12.23.2009

The Lost Week


One would think that a week without internet would yield a blog post full of anger, frustration and news.

Alas, I have none of those to share with you. I do, however, have some thoughts that have no place to be filed.

You see, I was thinking about self-esteem...self-image...whatever. My sis Cathy wrote about how no matter how thin and beautiful everyone says she is (and she really is), there is nothing about herself she likes. She sees no value, she knows that only her husband calls her beautiful and meant it, and maybe anyone else who ever gave her compliments only did so to get something out of it. I disagree, but that's not why I'm writing.

There is, in fact, something I agree with. You see, it doesn't matter how many times our family says we're beautiful, gorgeous, smart, funny, any positive quality whatsoever...it really sort of doesn't feel believable. I mean, they're your family so it's expected for them to give you biased opinions of you.
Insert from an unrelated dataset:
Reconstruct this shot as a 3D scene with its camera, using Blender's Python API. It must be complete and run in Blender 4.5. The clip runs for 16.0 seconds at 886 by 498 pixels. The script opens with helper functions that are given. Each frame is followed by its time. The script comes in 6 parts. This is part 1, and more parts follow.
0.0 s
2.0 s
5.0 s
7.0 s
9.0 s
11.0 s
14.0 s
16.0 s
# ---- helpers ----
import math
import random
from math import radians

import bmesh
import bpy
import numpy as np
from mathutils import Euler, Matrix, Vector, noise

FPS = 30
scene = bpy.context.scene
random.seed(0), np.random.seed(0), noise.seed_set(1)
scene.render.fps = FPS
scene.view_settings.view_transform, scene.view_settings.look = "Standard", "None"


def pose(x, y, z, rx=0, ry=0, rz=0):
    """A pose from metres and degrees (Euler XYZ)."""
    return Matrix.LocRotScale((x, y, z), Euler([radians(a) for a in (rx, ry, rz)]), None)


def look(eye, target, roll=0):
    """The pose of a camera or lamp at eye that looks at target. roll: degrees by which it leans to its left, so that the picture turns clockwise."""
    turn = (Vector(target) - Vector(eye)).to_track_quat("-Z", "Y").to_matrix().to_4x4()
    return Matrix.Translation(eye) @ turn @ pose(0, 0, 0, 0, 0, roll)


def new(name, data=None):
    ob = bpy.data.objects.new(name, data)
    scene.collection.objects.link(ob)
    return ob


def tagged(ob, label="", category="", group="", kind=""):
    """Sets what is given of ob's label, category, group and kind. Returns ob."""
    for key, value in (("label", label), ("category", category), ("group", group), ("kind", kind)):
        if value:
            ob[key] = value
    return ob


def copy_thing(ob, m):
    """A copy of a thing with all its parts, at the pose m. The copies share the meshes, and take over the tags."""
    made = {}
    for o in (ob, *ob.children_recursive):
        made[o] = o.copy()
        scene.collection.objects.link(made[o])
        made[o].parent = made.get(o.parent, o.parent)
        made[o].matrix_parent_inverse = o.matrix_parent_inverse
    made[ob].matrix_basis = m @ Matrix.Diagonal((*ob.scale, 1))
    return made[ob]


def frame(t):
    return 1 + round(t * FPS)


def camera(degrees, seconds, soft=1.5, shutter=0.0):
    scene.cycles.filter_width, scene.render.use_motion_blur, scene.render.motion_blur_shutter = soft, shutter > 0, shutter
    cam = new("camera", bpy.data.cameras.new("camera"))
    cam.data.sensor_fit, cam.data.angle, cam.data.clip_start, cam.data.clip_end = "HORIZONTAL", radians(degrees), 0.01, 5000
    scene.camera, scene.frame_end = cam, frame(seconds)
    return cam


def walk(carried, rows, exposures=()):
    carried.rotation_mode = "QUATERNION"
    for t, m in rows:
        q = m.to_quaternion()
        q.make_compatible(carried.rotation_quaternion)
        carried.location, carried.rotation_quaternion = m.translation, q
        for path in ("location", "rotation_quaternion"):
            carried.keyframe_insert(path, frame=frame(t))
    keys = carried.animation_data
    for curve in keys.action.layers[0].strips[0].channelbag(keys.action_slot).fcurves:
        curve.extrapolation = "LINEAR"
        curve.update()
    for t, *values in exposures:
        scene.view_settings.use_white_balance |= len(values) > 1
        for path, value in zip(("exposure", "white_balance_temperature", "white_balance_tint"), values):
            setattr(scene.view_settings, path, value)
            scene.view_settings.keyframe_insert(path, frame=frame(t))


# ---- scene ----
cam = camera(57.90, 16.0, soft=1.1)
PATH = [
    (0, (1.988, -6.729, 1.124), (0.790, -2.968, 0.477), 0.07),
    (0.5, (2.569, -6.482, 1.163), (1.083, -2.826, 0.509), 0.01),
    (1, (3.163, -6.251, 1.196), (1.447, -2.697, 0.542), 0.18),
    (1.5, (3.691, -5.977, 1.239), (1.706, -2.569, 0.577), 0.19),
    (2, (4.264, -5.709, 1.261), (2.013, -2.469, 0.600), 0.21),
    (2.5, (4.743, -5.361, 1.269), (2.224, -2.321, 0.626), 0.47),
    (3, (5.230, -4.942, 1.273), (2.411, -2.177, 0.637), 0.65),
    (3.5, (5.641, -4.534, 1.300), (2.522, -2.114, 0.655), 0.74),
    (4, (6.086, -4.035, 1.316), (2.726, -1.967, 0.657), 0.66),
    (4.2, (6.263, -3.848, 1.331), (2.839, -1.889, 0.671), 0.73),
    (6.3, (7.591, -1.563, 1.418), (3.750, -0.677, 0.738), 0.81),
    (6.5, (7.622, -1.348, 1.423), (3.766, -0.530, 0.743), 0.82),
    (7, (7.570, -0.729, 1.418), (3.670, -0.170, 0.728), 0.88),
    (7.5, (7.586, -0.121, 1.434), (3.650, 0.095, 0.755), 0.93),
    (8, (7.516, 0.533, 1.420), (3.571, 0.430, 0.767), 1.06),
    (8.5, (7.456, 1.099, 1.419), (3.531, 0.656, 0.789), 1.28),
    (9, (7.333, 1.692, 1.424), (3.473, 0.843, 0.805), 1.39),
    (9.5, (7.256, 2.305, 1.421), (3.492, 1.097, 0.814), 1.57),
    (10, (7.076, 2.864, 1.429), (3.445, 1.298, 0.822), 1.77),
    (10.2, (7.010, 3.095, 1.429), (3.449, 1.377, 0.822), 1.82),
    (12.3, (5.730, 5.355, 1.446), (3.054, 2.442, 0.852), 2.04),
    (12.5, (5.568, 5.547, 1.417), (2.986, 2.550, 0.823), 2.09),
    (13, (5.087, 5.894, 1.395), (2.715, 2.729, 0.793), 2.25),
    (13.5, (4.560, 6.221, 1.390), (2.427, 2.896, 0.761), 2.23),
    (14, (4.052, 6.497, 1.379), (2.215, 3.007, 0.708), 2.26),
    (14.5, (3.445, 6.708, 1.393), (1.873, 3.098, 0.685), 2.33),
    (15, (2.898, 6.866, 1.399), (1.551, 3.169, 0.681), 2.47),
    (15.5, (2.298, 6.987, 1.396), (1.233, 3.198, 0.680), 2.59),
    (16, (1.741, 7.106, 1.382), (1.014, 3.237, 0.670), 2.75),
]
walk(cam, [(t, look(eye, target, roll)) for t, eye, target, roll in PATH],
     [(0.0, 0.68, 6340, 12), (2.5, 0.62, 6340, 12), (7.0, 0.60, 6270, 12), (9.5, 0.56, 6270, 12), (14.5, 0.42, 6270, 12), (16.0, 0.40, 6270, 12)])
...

As far as the husband goes, well yeah you'd kind of also expect him to call you gorgeous and beautiful, it's his job lol. It's not really that one is fishing for compliments or is so insecure about oneself that the need for reassurance is overwhelming. Not at all.
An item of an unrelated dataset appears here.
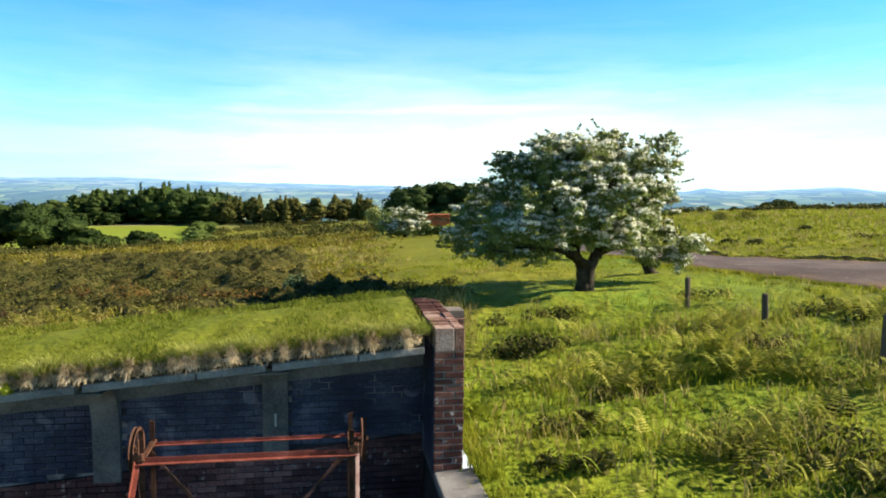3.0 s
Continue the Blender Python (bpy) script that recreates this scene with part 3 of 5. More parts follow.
def turf_roof():
    """The earth and sward on the roof, from the slab's edge back to the bank."""
    verts, faces = [], []
    us = np.arange(U0, 7.80, 0.11)
    vs = [0.04, 0.05, 0.09, 0.18, 0.4, 0.7, 1.05, 1.4, 1.75, 2.13]
    for u in us:
        for j, v in enumerate(vs):
            n = wander((u, v, 0), 0.22, 4)
            z = SLAB - 0.012 if j == 0 else SLAB + (0.11, 0.17, 0.205, 0.23, 0.25, 0.26, 0.26, 0.255, 0.245)[j - 1] * (1 + 0.35 * step(3, -4, u))
            v2 = v + (0.05 * n if 0 < j < 4 else 0)
            z += (0.035 * n + 0.03 * wander((u, v, 0), 0.9, 8)) if 0 < j < 9 else 0
            p = gal(u, v2, z + SLOPE * u)
            verts.append(tuple(p))
    k = len(vs)
    for i in range(len(us) - 1):
        for j in range(k - 1):
            a = i * k + j
            faces.append([a, a + k, a + k + 1, a + 1])
    me = mesh_of("turf", verts, faces, GRASS, True)
    me.materials.append(SOIL)
    for f in me.polygons:
        f.material_index = 1 if f.index % (k - 1) < 2 else 0
    tagged(new("turf", me), "thick green turf laid over the gallery roof", "turf", kind="structure")


turf_roof()


def bench(k, u0, u1):
    """A concrete bench that steps with the fall: seat slab on a plinth with a lower lip."""
    z = 0.17 + 0.245 * k
    ob = empty("bench", GALLERY @ Matrix.Translation((u0, 0, z)), "pale concrete bench slab on a low plinth along the wall", "bench", "gallery benches")
    w = u1 - u0
    bm = bmesh.new()
    add_box(bm, (0, -0.40, -0.09), (w, 0.38, 0.0), 0.015)
    for v in bm.verts:
        v.co.z += 0.012 * wander((v.co.x, v.co.y, k), 0.8)
    part("seat_slab", bm, BENCH, ob)
    bm = bmesh.new()
    add_box(bm, (0.04, -0.30, -0.75), (w - 0.04, 0.34, -0.094), 0.01)
    part("plinth", bm, DARKCON, ob)
    bm = bmesh.new()
    add_box(bm, (-0.05, -0.62, -0.75), (w + 0.05, -0.304, -0.30), 0.02)
    part("lower_step", bm, BENCH, ob)


for k, a, b in ((-2, -7.3, -4.6), (-1, -3.4, -0.62), (0, 0.2, 3.05), (1, 3.58, 6.35)):
    bench(k, a, b)

# ---- target frames ----


def wheel(parent, u, v, z, r=0.205):
    """A spoked sheave on an axle."""
    hub = bmesh.new()
    add_tube(hub, [(u - 0.05, v, z), (u + 0.05, v, z)], [0.03, 0.03], 10)
    ob = part("sheave", hub, RUSTANDSHADE, parent, "rusty spoked sheave wheel")
    bm = bmesh.new()
    n = 24
    rows = []
    for i in range(n):
        t = 2 * math.pi * i / n
        rows.append([bm.verts.new((u + a, v + (r + b) * math.cos(t), z + (r + b) * math.sin(t))) for a, b in ((-0.02, 0.012), (0, -0.006), (0.02, 0.012), (0.02, -0.022), (-0.02, -0.022))])
    for i in range(n):
        for j in range(5):
            q, p = rows[i], rows[(i + 1) % n]
            bm.faces.new((q[j], q[(j + 1) % 5], p[(j + 1) % 5], p[j]))
    bmesh.ops.recalc_face_normals(bm, faces=bm.faces[:])
    part("rim", bm, RUSTANDSHADE, ob)
    for i in range(6):
        t = math.pi * i / 3 + 0.3
        bm = bmesh.new()
        add_bar(bm, (u, v + 0.025 * math.cos(t), z + 0.025 * math.sin(t)), (u, v + (r - 0.015) * math.cos(t), z + (r - 0.015) * math.sin(t)), 0.016, 0.010, 0, side=(1, 0, 0))
        part("spoke", bm, RUSTANDSHADE, ob)


def target_frame(k, wheels, bars, label, rear=0.0):
    """A standing steel frame: four angle uprights, cross-bars, crossed braces, raking struts."""
    w, vf, vr, vb, top = 1.92, -1.15, -0.76, -0.93, 2.10
    foot = -0.42 + SLOPE * 2.3
    ob = empty("target_frame", GALLERY @ Matrix.Translation((1.39 + 3.58 * k, 0, 0.30 * k)), label, "target frame", "target frames in the trench")
    for u, s in ((0, 1), (w, -1)):
        for v, o in ((vf, -1), (vr, 1)):
            bm = bmesh.new()
            uu = u + (rear if v == vr else 0) * (1 if u == 0 else 0.3)
            add_angle(bm, (uu, v, foot - 0.1), (uu, v, top - (0.03 if v == vf else 0)), 0.046, 0.008, (s, 0, 0), (0, o, 0))
            # left uprights of frame 0 take dark steel: shade put into colour
            part("upright", bm, RUSTANDSHADE if k == 1 or (k == 0 and u == 0) else RUST, ob)
        bm = bmesh.new()
        if k >= 0 and u:
            add_bar(bm, (u + 0.03, vf - 0.03, top - 0.24), (u - 0.02, vf - 1.42, top - 2.10), 0.036, 0.010, 0.002, side=(0, -0.8, 0.6))
        else:
            add_angle(bm, (u - s * 0.03, vf - 0.02, top - 0.24), (u - s * 0.03 - 0.05, vf - 1.42, top - 2.10), 0.046, 0.008, (s, 0, 0), (0, -0.8, 0.6))
        # right struts from frame 0 on carry the painted glint
        part("strut", bm, GLINTSTEEL if k >= 0 and u else RUST, ob, "pale steel strut with painted sun glint" if k >= 0 and u else "")
        bm = bmesh.new()
        add_bar(bm, (u + s * 0.03, vf - 0.05, top - 0.22), (u + s * 0.03, vr + 0.05, top - 0.20), 0.05, 0.02, 0.003)
        part("tie", bm, RUSTANDSHADE, ob)
        bm = bmesh.new()
        add_box(bm, (u - 0.045, vf - 0.045, top - 0.29), (u + 0.045, vf + 0.02, top - 0.16), 0.008)
        part("bracket", bm, RUSTANDSHADE, ob)
        for z in (0.35, 1.0):
            bm = bmesh.new()
            add_bar(bm, (u + s * 0.02, vf, z), (u + s * 0.02, vr, z + 0.02), 0.035, 0.008, 0)
            part("tie", bm, RUSTANDSHADE, ob)
    if bars == 2:
        bm = bmesh.new()
        add_angle(bm, (-0.02, vr, top - 0.235), (w + 0.12, vr, top - 0.235), 0.03, 0.006, (0, 0, 1), (0, -1, 0))
        part("crossbar", bm, RUST, ob)
    bm = bmesh.new()
    add_angle(bm, (-0.03, vf - 0.012, top - 0.255), (w + 0.03, vf - 0.012, top - 0.265), 0.055, 0.008, (0, 0, 1), (0, -1, 0))
    part("crossbar", bm, RUST, ob)
    for a, b, o in (((0.14, 1.73), (1.36, 0.22), 0.0), ((1.73, 1.64), (0.42, 0.14), 0.014)):
        bm = bmesh.new()
        add_bar(bm, (a[0], vb + o, a[1]), (b[0], vb + o, b[1]), 0.036, 0.007, 0.002, side=(0, 1, 0))
        part("brace", bm, BRACEM, ob, "flat steel brace coloured darker for shade")
        bm = bmesh.new()
        add_bar(bm, (a[0], vb + o + 0.012, a[1]), (0.03 if a[0] < 1 else w - 0.03, vb + o + 0.012, a[1] + 0.13), 0.05, 0.006, 0, side=(0, 1, 0))
        part("gusset", bm, RUSTANDSHADE, ob)
    for u in wheels:
        wheel(ob, (-0.09 if u == 0 else w + 0.10), vb + 0.06, top - 0.235)
        bm = bmesh.new()
        add_tube(bm, [(-0.02 if u == 0 else w - 0.05, vb + 0.06, top - 0.235), (-0.12 if u == 0 else w + 0.14, vb + 0.06, top - 0.235)], [0.014, 0.014], 8)
        part("axle", bm, RUSTANDSHADE, ob)
    return ob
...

All I'm saying is that, it's nice when someone who has nothing to gain nor the obligation to call you beautiful, gorgeous or any other positive names lets you know that's what he thinks about you. Because, for some unreasonable reason, you take unbiased comments seriously and they boost your day to new heights. I can list here and make a list of thing I hate about myself, and trust, there's plenty. Physically and on the inside too, I'm rather screwed up. What I like about myself? Physically...probably hair and eyes. Boobs are pretty up there on my like list as well. On the inside? I guess I like that I still have that side of me that loves to spoil others, just for the sake of spoiling them. That I still care more than I should, and love more than others deserve. I don't judge others, no matter how outrageous their behavior/crusades/goals, because...well..come on now, who the hell am *I* to judge? I thought so.

So yeah...here's to self confidence Wendesday and all the shitty things we think about ourselves. Like the world doesn't bring us down already, now we give it a little extra help ripping our hearts out and blending them with delicious soy milk and mocha java chips.

"To wish you were someone else, is to waste the person you are."